* _Materials provided_
::::

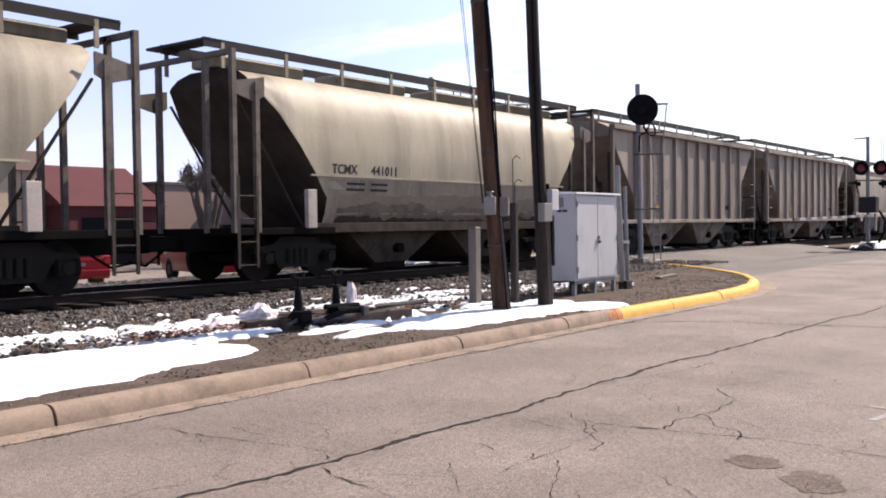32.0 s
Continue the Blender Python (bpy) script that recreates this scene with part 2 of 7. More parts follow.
CABWHITE = surf("cabinet_paint", (0.44, 0.43, 0.43), 0.6, 0.0, 0.08, 2, 30, 0.04, (0.29, 0.28, 0.275), 0.6, streak=0.7, thr=0.54)
BLACK = surf("black_paint", (0.008, 0.008, 0.009), 0.8, 0, 0.3, 5, 40, 0.1, spec=0.04)
RUBBER = surf("tyre_rubber", (0.012, 0.012, 0.012), 0.9, 0, 0.2, 8, 60, 0.2, spec=0.08)
HOPPER = surf("hopper_paint", (0.250, 0.208, 0.168), 0.65, 0, 0.10, 0.35, 22, 0.02, (0.15, 0.115, 0.09), 0.7, streak=0.82, rnd=0.10, thr=0.52, soot=0.5)
HOPPERB = surf("ribbed_hopper_paint", (0.265, 0.219, 0.178), 0.65, 0, 0.12, 0.4, 22, 0.03, (0.175, 0.12, 0.08), 0.8, streak=0.85, rnd=0.12, thr=0.48, soot=0.75)
HOPPERC = surf("cream_hopper_paint", (0.335, 0.292, 0.208), 0.6, 0, 0.12, 0.5, 22, 0.05, (0.19, 0.15, 0.115), 0.75, streak=0.85, rnd=0.06, thr=0.5, soot=0.6)
RUSTCAR = surf("rust_brown_paint", (0.15, 0.054, 0.019), 0.75, 0, 0.3, 0.4, 22, 0.1, (0.225, 0.115, 0.05), 0.65, streak=0.72, thr=0.52, soot=0.4)
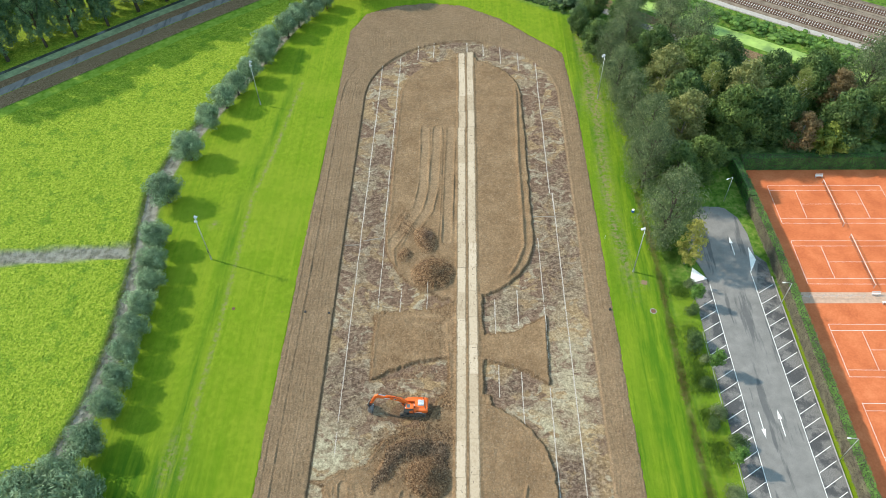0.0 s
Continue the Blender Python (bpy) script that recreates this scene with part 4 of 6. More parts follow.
def trunk_bm(h, r, limbs, seed, spread=0.5, start=0.35, forks=1.0):
    """A tapered, slightly crooked trunk with limbs that leave it upward."""
    rnd = random.Random(seed)
    bm, lb = BM(), BM()
    n = 5
    spine = [Vector((rnd.uniform(-1, 1) * 0.03 * h * i / n, rnd.uniform(-1, 1) * 0.03 * h * i / n, h * i / n)) for i in range(n + 1)]
    spine[0] = Vector((0, 0, -0.2))
    for i in range(n):
        rod(bm, spine[i], spine[i + 1] + (spine[i + 1] - spine[i]) * 0.06, r * (1 - 0.75 * i / n) * (1.25 if i == 0 else 1), r * (1 - 0.75 * (i + 1) / n), 7)
    for k in range(limbs):
        f = start + (0.95 - start) * k / max(1, limbs - 1)
        i = min(n - 1, int(f * n))
        a = spine[i].lerp(spine[i + 1], f * n - i)
        ang = k * 2.4 + rnd.uniform(-0.4, 0.4)
        ln = h * spread * (1.1 - 0.6 * f) * rnd.uniform(0.8, 1.2)
        b = a + Vector((math.cos(ang) * ln, math.sin(ang) * ln, ln * rnd.uniform(0.5, 1.1) * forks))
        rod(lb, a, b, r * (0.5 - 0.3 * f), r * 0.12, 5)
    return bm, lb


def ring_clumps(seed, h0, h1, rad, n, size, shape="egg", squash=0.85):
    """Clumps spread through an egg, a dome or a column between two heights."""
    rnd = random.Random(seed)
    out = []
    for i in range(n):
        f = (i + 0.5) / n
        z = h0 + (h1 - h0) * f
        if shape == "egg":
            w = math.sin(math.pi * (0.13 + 0.845 * f)) ** 0.75
        elif shape == "dome":
            w = math.cos(f * math.pi / 2) ** 0.55
        else:
            w = min(1, 0.7 + 1.2 * f) * min(1, 4.5 * (1 - f) + 0.35)
        a, rr = i * 2.399 + rnd.uniform(-0.5, 0.5), rad * w * rnd.uniform(0.35, 0.95)
        s = size * rnd.uniform(0.7, 1.3) * (0.6 + 0.4 * w)
        out.append((math.cos(a) * rr, math.sin(a) * rr, z, s, s, s * squash))
    return out


def tree(name, label, category, trunk, crown, bark, group="", kind=""):
    root = thing(name, None, label, category, group, kind)
    part("trunk", trunk[0], bark, root, soft=True)
    tagged(part("branchwork", trunk[1], bark, root), kind="stuff")
    part("crown", crown, None, root)
    return root


def scatter(kinds, spots, base=0.2, seed=0):
    """Copies of the given models at spots of (x, y, scale, model), each turned its own way."""
    rnd = random.Random(seed)
    used = set()
    for x, y, s, i in spots:
        m = Matrix.Translation((x, y, base)) @ Matrix.Rotation(rnd.uniform(0, 6.28), 4, "Z")
        sc = (s * rnd.uniform(0.93, 1.07), s * rnd.uniform(0.93, 1.07), s)
        if i in used:
            ob = copy_thing(kinds[i], m)
        else:
            used.add(i)
            ob = kinds[i]
        ob.matrix_basis = m @ Matrix.Diagonal((*sc, 1))


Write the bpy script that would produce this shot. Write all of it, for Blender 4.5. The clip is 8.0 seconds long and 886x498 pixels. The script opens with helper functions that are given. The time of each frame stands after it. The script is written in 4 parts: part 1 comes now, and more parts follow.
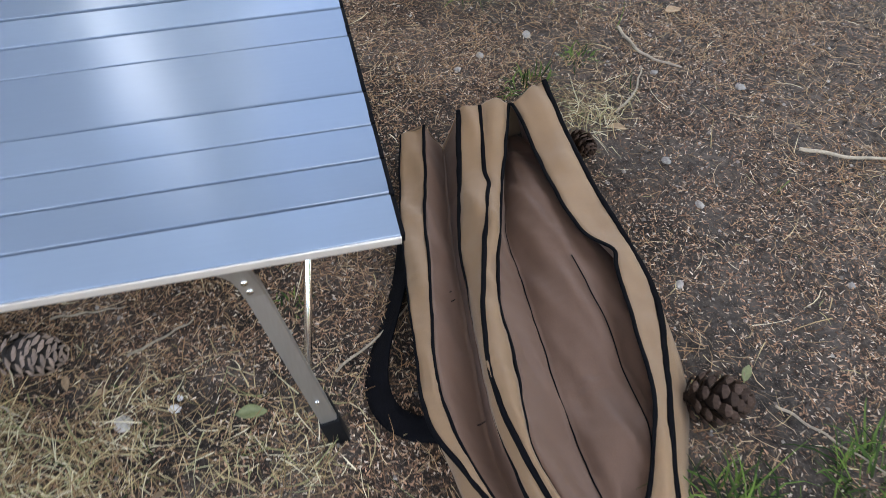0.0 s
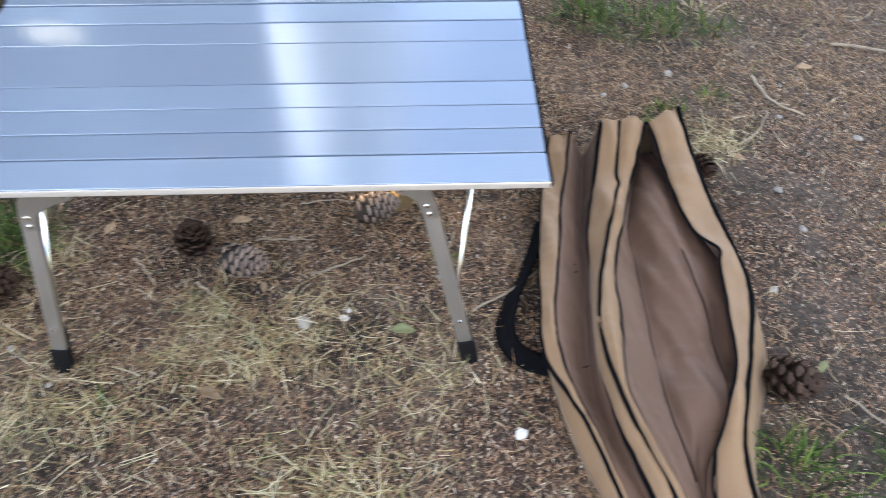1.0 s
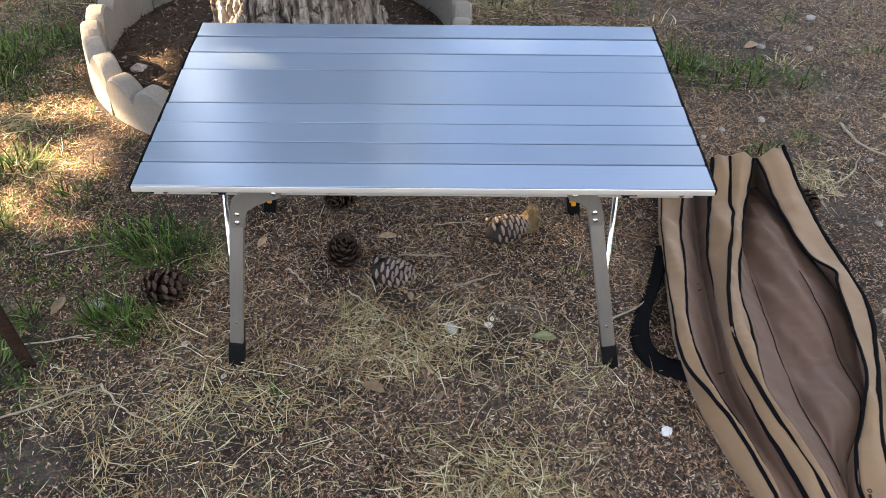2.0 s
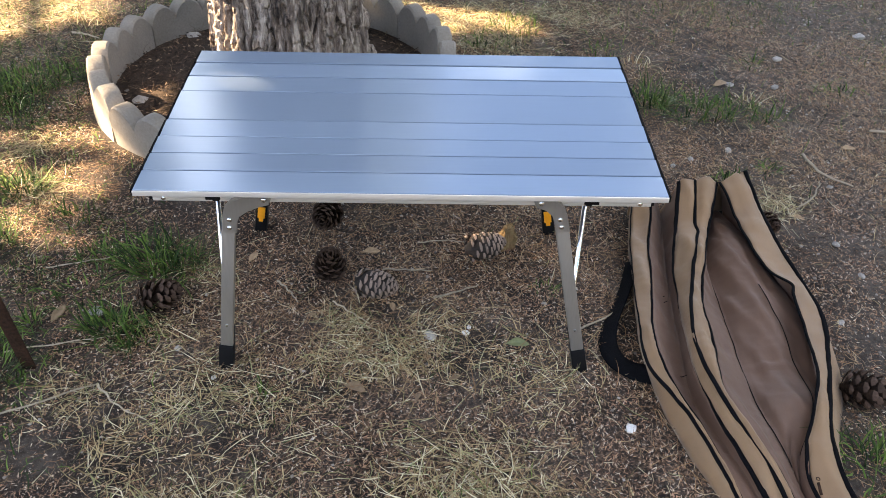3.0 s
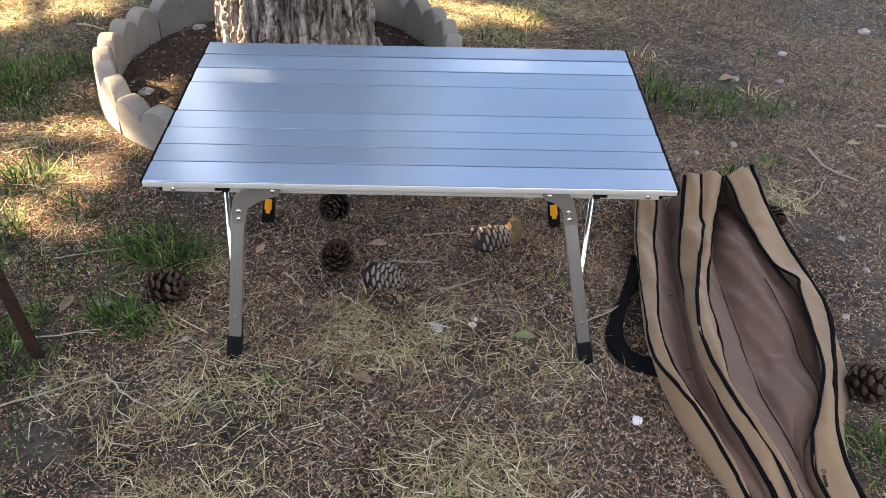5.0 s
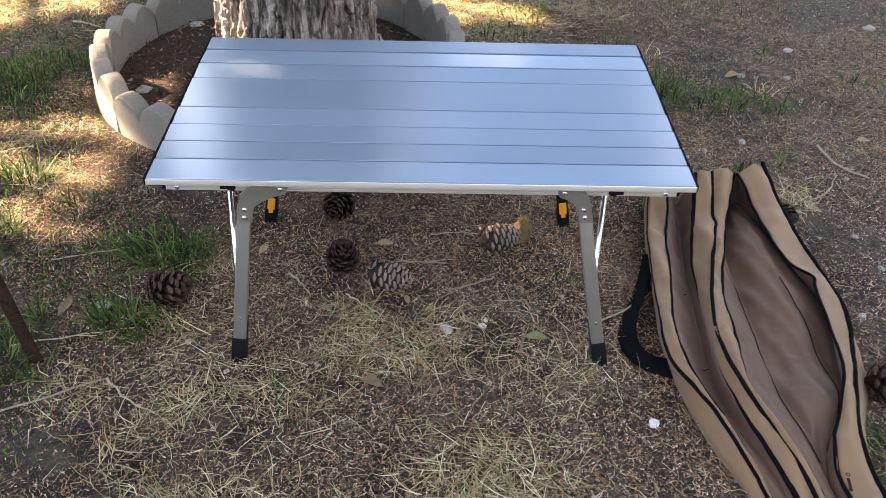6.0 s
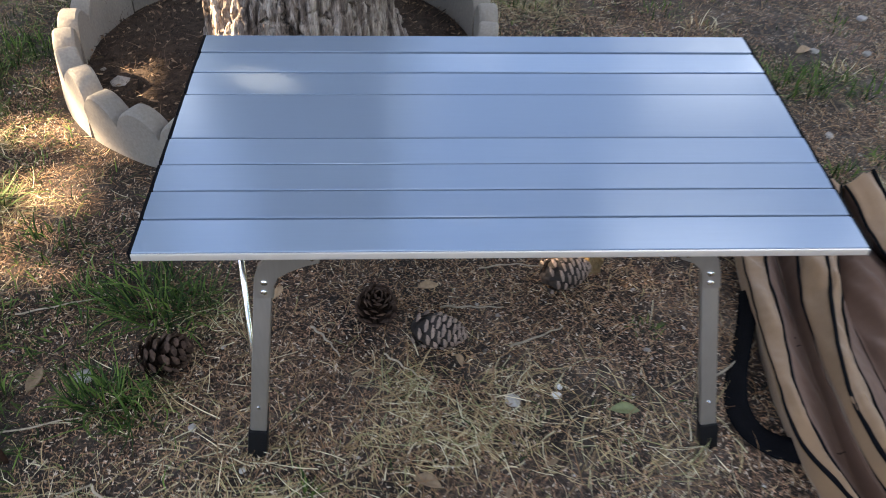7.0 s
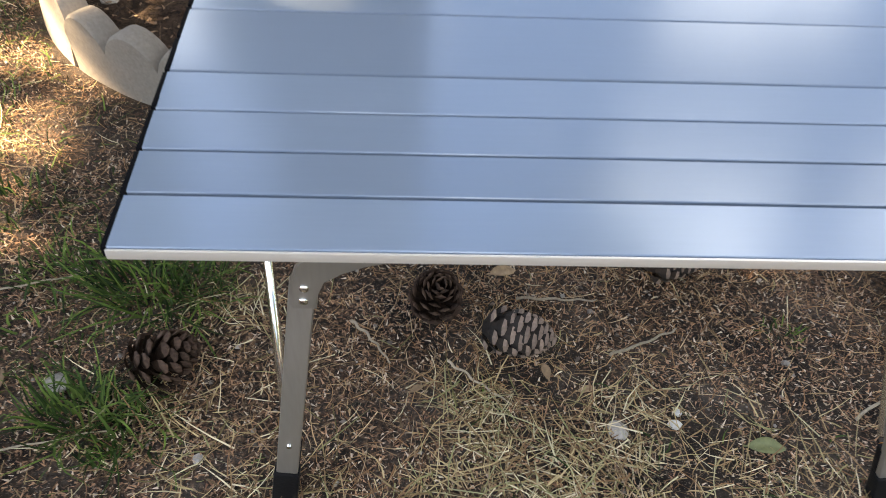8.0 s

::::

* _Task instructions_
Print all of the entries word for word. Skip any images they contain.

* _Full response_
32.0 s
Continue the Blender Python (bpy) script that recreates this scene with part 2 of 7. More parts follow.
CABWHITE = surf("cabinet_paint", (0.44, 0.43, 0.43), 0.6, 0.0, 0.08, 2, 30, 0.04, (0.29, 0.28, 0.275), 0.6, streak=0.7, thr=0.54)
BLACK = surf("black_paint", (0.008, 0.008, 0.009), 0.8, 0, 0.3, 5, 40, 0.1, spec=0.04)
RUBBER = surf("tyre_rubber", (0.012, 0.012, 0.012), 0.9, 0, 0.2, 8, 60, 0.2, spec=0.08)
HOPPER = surf("hopper_paint", (0.250, 0.208, 0.168), 0.65, 0, 0.10, 0.35, 22, 0.02, (0.15, 0.115, 0.09), 0.7, streak=0.82, rnd=0.10, thr=0.52, soot=0.5)
HOPPERB = surf("ribbed_hopper_paint", (0.265, 0.219, 0.178), 0.65, 0, 0.12, 0.4, 22, 0.03, (0.175, 0.12, 0.08), 0.8, streak=0.85, rnd=0.12, thr=0.48, soot=0.75)
HOPPERC = surf("cream_hopper_paint", (0.335, 0.292, 0.208), 0.6, 0, 0.12, 0.5, 22, 0.05, (0.19, 0.15, 0.115), 0.75, streak=0.85, rnd=0.06, thr=0.5, soot=0.6)
RUSTCAR = surf("rust_brown_paint", (0.15, 0.054, 0.019), 0.75, 0, 0.3, 0.4, 22, 0.1, (0.225, 0.115, 0.05), 0.65, streak=0.72, thr=0.52, soot=0.4)
0.0 s
Continue the Blender Python (bpy) script that recreates this scene with part 4 of 6. More parts follow.
def trunk_bm(h, r, limbs, seed, spread=0.5, start=0.35, forks=1.0):
    """A tapered, slightly crooked trunk with limbs that leave it upward."""
    rnd = random.Random(seed)
    bm, lb = BM(), BM()
    n = 5
    spine = [Vector((rnd.uniform(-1, 1) * 0.03 * h * i / n, rnd.uniform(-1, 1) * 0.03 * h * i / n, h * i / n)) for i in range(n + 1)]
    spine[0] = Vector((0, 0, -0.2))
    for i in range(n):
        rod(bm, spine[i], spine[i + 1] + (spine[i + 1] - spine[i]) * 0.06, r * (1 - 0.75 * i / n) * (1.25 if i == 0 else 1), r * (1 - 0.75 * (i + 1) / n), 7)
    for k in range(limbs):
        f = start + (0.95 - start) * k / max(1, limbs - 1)
        i = min(n - 1, int(f * n))
        a = spine[i].lerp(spine[i + 1], f * n - i)
        ang = k * 2.4 + rnd.uniform(-0.4, 0.4)
        ln = h * spread * (1.1 - 0.6 * f) * rnd.uniform(0.8, 1.2)
        b = a + Vector((math.cos(ang) * ln, math.sin(ang) * ln, ln * rnd.uniform(0.5, 1.1) * forks))
        rod(lb, a, b, r * (0.5 - 0.3 * f), r * 0.12, 5)
    return bm, lb


def ring_clumps(seed, h0, h1, rad, n, size, shape="egg", squash=0.85):
    """Clumps spread through an egg, a dome or a column between two heights."""
    rnd = random.Random(seed)
    out = []
    for i in range(n):
        f = (i + 0.5) / n
        z = h0 + (h1 - h0) * f
        if shape == "egg":
            w = math.sin(math.pi * (0.13 + 0.845 * f)) ** 0.75
        elif shape == "dome":
            w = math.cos(f * math.pi / 2) ** 0.55
        else:
            w = min(1, 0.7 + 1.2 * f) * min(1, 4.5 * (1 - f) + 0.35)
        a, rr = i * 2.399 + rnd.uniform(-0.5, 0.5), rad * w * rnd.uniform(0.35, 0.95)
        s = size * rnd.uniform(0.7, 1.3) * (0.6 + 0.4 * w)
        out.append((math.cos(a) * rr, math.sin(a) * rr, z, s, s, s * squash))
    return out


def tree(name, label, category, trunk, crown, bark, group="", kind=""):
    root = thing(name, None, label, category, group, kind)
    part("trunk", trunk[0], bark, root, soft=True)
    tagged(part("branchwork", trunk[1], bark, root), kind="stuff")
    part("crown", crown, None, root)
    return root


def scatter(kinds, spots, base=0.2, seed=0):
    """Copies of the given models at spots of (x, y, scale, model), each turned its own way."""
    rnd = random.Random(seed)
    used = set()
    for x, y, s, i in spots:
        m = Matrix.Translation((x, y, base)) @ Matrix.Rotation(rnd.uniform(0, 6.28), 4, "Z")
        sc = (s * rnd.uniform(0.93, 1.07), s * rnd.uniform(0.93, 1.07), s)
        if i in used:
            ob = copy_thing(kinds[i], m)
        else:
            used.add(i)
            ob = kinds[i]
        ob.matrix_basis = m @ Matrix.Diagonal((*sc, 1))


Write the bpy script that would produce this shot. Write all of it, for Blender 4.5. The clip is 8.0 seconds long and 886x498 pixels. The script opens with helper functions that are given. The time of each frame stands after it. The script is written in 4 parts: part 1 comes now, and more parts follow.
0.0 s
1.0 s
2.0 s
3.0 s
5.0 s
6.0 s
7.0 s
8.0 s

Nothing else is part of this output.